2. Estabeleça metas e indicadores. Definindo os objetivos, você vai precisar saber se o trabalho realizado tem feito sua organização chegar onde queria. Para isso, você vai precisar acompanhar os avanços ao longo do tempo. Por exemplo: um dos objetivos da sua organização é ter uma equipe mais diversa, então sua meta é “aumentar em 50% a contratação de mulheres em um ano” e o indicador que você vai usar para avaliar isso é o “número de mulheres contratadas no último ano X período anterior”.
3. Crie uma rotina de cuidado com os dados. Você não vai conseguir acompanhar o desenvolvimento de um objetivo se não alimentá-lo com informações atualizadas. Uma vez por mês (ou outro período mais adequado ao cronograma do seu projeto), atualize as informações, lembrando sempre de padronizar a forma como você armazena, o que facilita a análise comparativa.

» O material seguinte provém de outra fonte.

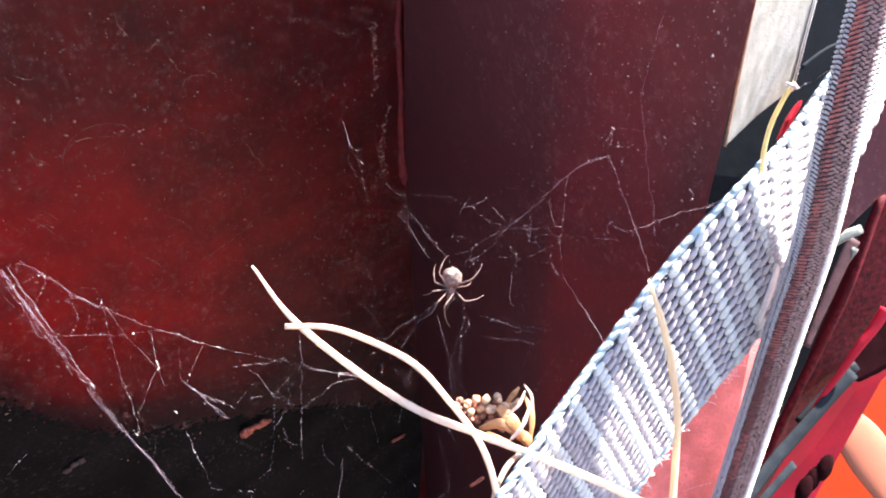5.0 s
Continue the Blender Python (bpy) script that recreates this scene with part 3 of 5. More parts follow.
def seed_head():
    at = Vector((13.1, 71.1, 298.4))
    thing = empty_thing("seed_head", at, "dry brown seed head with golden husks on the grass", "seed head")
    rng = random.Random(3)
    u, v, n = (Vector(w) for w in ((1, 0, 0), (0, 0.643, 0.766), (0, -0.766, 0.643)))
    mid = Vector((7.2, 74.4, 302.4))
    for k in range(18):
        x = -5.0 + 9.4 * k / 17 + rng.uniform(-0.3, 0.3)
        p = mid + u * x + v * (1.5 + rng.uniform(-0.9, 1.2) + 0.06 * x) + n * rng.uniform(0.2, 1.6)
        r = rng.uniform(0.46, 0.74)
        bm = blob(bmesh.new(), p, (r, r * rng.uniform(0.85, 1.1), r * rng.uniform(0.85, 1.1)), rings=8, segs=11, rough=0.3)
        part("seed", shift(bm, at), SEED, thing, "round tan seed", smooth=True)
    for k in range(70):
        x, y = rng.uniform(-4.6, 3.6), rng.uniform(-2.2, 1.9)
        p = mid + u * x + v * (y - 0.12 * x) + n * rng.uniform(-1.4, 1.0)
        bm = blob(bmesh.new(), p, [rng.uniform(0.28, 0.52)] * 3, rings=6, segs=9, rough=0.45)
        part("seed", shift(bm, at), SEED_RED, thing, "small reddish brown seed", smooth=True)
    for pts, wide in ((((5.7, 72.0, 301.7), (9.2, 71.3, 304.0), (12.4, 70.4, 300.9)), 1.15), (((8.4, 73.8, 304.9), (10.5, 71.5, 304.4), (13.3, 69.8, 300.2)), 1.3),
                      (((12.5, 76.1, 305.5), (13.7, 73.0, 303.9), (13.4, 70.1, 300.6)), 0.7), (((11.9, 77.1, 305.6), (10.8, 76.2, 304.5), (9.5, 75.1, 303.2)), 0.7),
                      (((11.2, 71.5, 302.2), (12.8, 70.3, 301.8), (13.6, 69.2, 300.5)), 1.1),
                      (((9.5, 71.3, 306.1), (11.2, 71.8, 307.8), (12.2, 73.6, 309.0)), 0.35), (((10.0, 68.8, 303.2), (11.8, 69.8, 305.4), (12.9, 72.1, 307.1)), 0.5),
                      (((6.6, 70.4, 303.0), (8.2, 69.1, 303.5), (11.3, 68.6, 301.9)), 0.55), (((12.2, 75.2, 308.7), (13.4, 73.9, 307.2), (13.7, 71.7, 304.6)), 0.3)):
        bm = tube(bmesh.new(), spline(pts, 6), lambda t: 0.75 * wide * (0.2 + math.sin(math.pi * (0.1 + 0.85 * t)) * 0.8) * (1 + 0.3 * noise.noise(Vector((t * 6, wide * 9, 0)))), 9, 0.22)
        part("husk", shift(bm, at), HUSK if wide > 0.52 else STRAW, thing, "golden papery husk" if wide > 0.52 else "bleached curled husk", smooth=True)


seed_head()


# ---- debris on the walls ----
def leaf_piece(at, lobes, mat, label):
    """A crumpled scrap of leaf on the red wall: lobes with their place and half-widths in the wall's plane."""
    bm = bmesh.new()
    u = Vector((0.82, 0.563, 0.10)).normalized()
    v = L_N.cross(u).normalized()
    for k, (x, y, rx, ry) in enumerate(lobes):
        turn = axes(u, v, L_N) @ Matrix.Rotation(0.4 * math.sin(k * 2.3), 3, "Z") @ Matrix.Rotation(-0.2, 3, "X")
        blob(bm, Vector(at) + u * x + v * y + L_N * (1.2 + 0.4 * (k % 2)), (rx * 1.2, ry * 1.15, 0.8), turn, 9, 14, 0.6)
    ob = part("leaf_scrap", shift(bm, at), mat, smooth=True)
    ob.location = Vector(at) * MM
    return tagged(ob, label, "leaf")


def flake(name, at, size, mat, label, category, lobes=4, seed=1):
    rng = random.Random(seed)
    bm = bmesh.new()
    u = Vector((0.8, 0.55, 0.1)).normalized()
    v = L_N.cross(u).normalized()
    for k in range(lobes):
        p = Vector(at) + u * (size * (k / lobes - 0.5) * 1.6) + v * (size * rng.uniform(-0.3, 0.3))
        blob(bm, p, (size * rng.uniform(0.3, 0.45), size * rng.uniform(0.2, 0.34), size * 0.16), axes(u, v, L_N), 5, 8, 0.5)
    ob = part(name, shift(bm, at), mat, smooth=True)
    ob.location = Vector(at) * MM
    return tagged(ob, label, category)


leaf_piece((-75.5, 194.8, 140.6), ((-4.2, -1.6, 1.5, 2.3), (-3.4, 0.9, 1.3, 1.2), (-2.2, -2.6, 1.5, 1.0), (-1.6, -0.4, 1.6, 1.4), (0.6, -0.7, 1.6, 1.0), (2.6, -1.1, 1.7, 1.15), (4.6, -1.3, 1.5, 1.5), (6.2, -1.2, 1.2, 1.0), (4.0, 0.2, 0.8, 0.8), (-4.9, 0.2, 0.9, 0.8)), LEAF,
           "rust brown crumpled leaf scrap on the dark wall")
flake("leaf_scrap", (-18.2, 254.0, 54.5), 5, LEAF, "small rust brown leaf scrap on the dark wall", "leaf", 3, 7)
flake("leaf_scrap", (-123.6, 154.6, 169.9), 5, DRY_CRUMB, "greyish leaf crumb stuck on the dark wall", "leaf", 3, 9)
flake("leaf_scrap", (6.5, 74.5, 284.0), 1.6, LEAF, "tiny brown leaf crumb near the grass", "leaf", 4, 12)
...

4. Engaje sua equipe. Se possível, construa as metas de sua organização junto com sua equipe. Afinal, cada integrante é parte importante para que os objetivos comuns sejam alcançados.
5. Revisite trabalhos e conte os impactos para o mundo. Seu trabalho pode gerar um impacto que você não estava esperando e isso pode demorar muito tempo a aparecer. Portanto, registre os impactos que chegam até você e, de tempos em tempos, converse com as pessoas envolvidas naquele trabalho/projeto para saber se houve algum desdobramento. Depois, conte para o mundo, pois isso é uma forma de mostrar a seriedade e relevância do seu trabalho.
Segurança da informação
A coleta e tratamento de dados pode ser realizado por qualquer empresa ou iniciativa que necessite manter informações estruturadas e sistematizadas, porém é preciso garantir a segurança das informações coletadas. Atualmente vivemos em uma era em que as informações pessoais são valiosas, devido à chamada “economia de dados”, termo usado quando os dados são base de negociações.
O uso indevido dos dados pessoais pode gerar sérias punições previstas na Lei Geral de Proteção de Dados Pessoais, A LGDP garante a privacidade de informações pessoais, como endereço, telefone, idade, e-mail, entre outras. Além disso, a lei obriga que sites e empresas, por exemplo, informem como os dados são tratados, armazenados e para qual finalidade.